The US Studies Centre partnered with the Power Institute and Sydney Ideas at the University of Sydney to present a lecture by international guest speaker Thomas Crow. In The Death and Life of Pop Art in the 1960s Counter-Culture Crow discussed the legacy of pop and its influence in other areas of culture.

In the 1960s pop enlarged the capacity of fine art to channel deep but inchoate feelings in whole populations normally put off by the exclusivity of museums and galleries. But by the end of the decade, pop seemed rapidly to fade, enduring as a set of fine individual careers but no longer a vital tendency still attracting young adherents. Or so it might have seemed.

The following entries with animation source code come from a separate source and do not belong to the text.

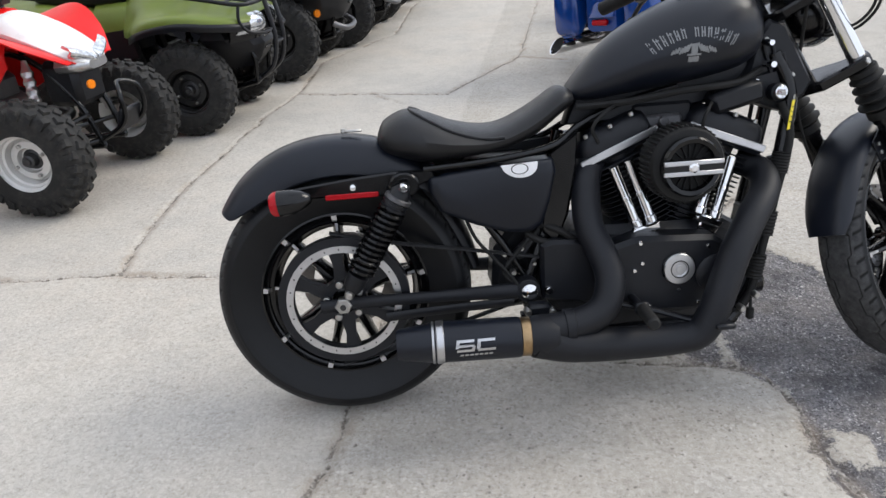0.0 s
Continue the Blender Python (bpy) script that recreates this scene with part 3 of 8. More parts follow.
for x, w in ((DOOR_L + 0.045, 0.085), (DOOR_R - 0.045, 0.085)):
    part("stile", rbox((x, 0.057, 1.17), (w, 0.046, 2.25), 0.006), M_FRAMEWHITE, door)
for i in range(4):
    z0, z1 = rails[i] + heights[i], rails[i + 1]
    part("mullion", rbox((0.86, 0.057, (z0 + z1) / 2), (0.028, 0.04, z1 - z0 - 0.004), 0.004), M_FRAMEWHITE, door)
    for x0, x1 in ((DOOR_L + 0.09, 0.845), (0.875, DOOR_R - 0.09)):
        pn = part("pane", rbox(((x0 + x1) / 2, 0.060, (z0 + z1) / 2), (x1 - x0 - 0.002, 0.006, z1 - z0 - 0.002), 0.001), M_PANE, door, "clear glass pane")
        pn.visible_shadow = False


# ---- the motorcycle ----
def tyre_material(name, base=(0.0030, 0.0034, 0.0045)):
    """Rubber whose grooves and sidewall lie in the mesh: groove marks the cuts, tread the running band."""
    n = Nodes(name)
    groove, tread = n.attr("groove"), n.attr("tread")
    dusty = n.math("MULTIPLY", n.ramp(n.noise(14, 6), 0.40, 0.72), 0.010)
    worn = n.math("MULTIPLY", tread, n.math("ADD", 0.10, n.math("MULTIPLY", n.ramp(n.noise(38, 6, 0.75), 0.34, 0.66), 0.34)))
    c = n.mix(dusty, rgba(base), (0.16, 0.15, 0.135, 1))
    c = n.mix(worn, c, (0.13, 0.13, 0.13, 1))
    c = n.mix(groove, c, (0.004, 0.004, 0.004, 1))
    n.put(n.b.inputs["Base Color"], c)
    n.put(n.b.inputs["Roughness"], n.math("ADD", 0.44, n.math("MULTIPLY", tread, 0.20)))
    n.b.inputs["Specular IOR Level"].default_value = 0.28
    n.bump(n.math("ADD", n.noise(420, 3), n.math("MULTIPLY", n.noise(60, 5), 0.6)), 0.25, 0.0012)
    return n.m


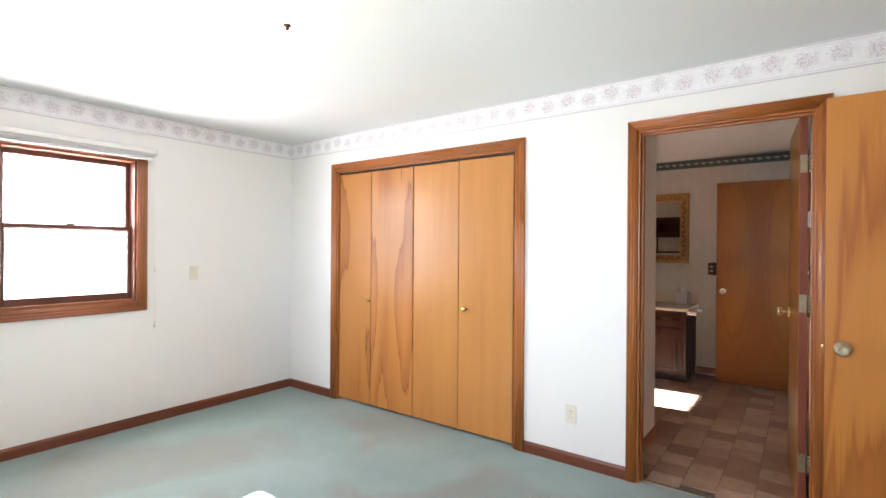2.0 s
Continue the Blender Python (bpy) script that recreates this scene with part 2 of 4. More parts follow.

The success of pop in crystallising the ambient imagery of daily life challenged young designers, musicians, and filmmakers to apply the same acuity to their own work and in the process equipping themselves to address an enlarged, better-educated, and more self-aware audience among the young. No reckoning with pop is complete if it fails to include designers on the order of Milton Glaser, Rick Griffin, and Roman Cieslewicz, musicians like the Byrds, the Who, Bob Dylan, and the Beatles, or directors like Jean-Luc Godard and John Schlesinger. The international counter-culture kept pop current but in the process surpassed, dispersed, and ultimately obscured the sources.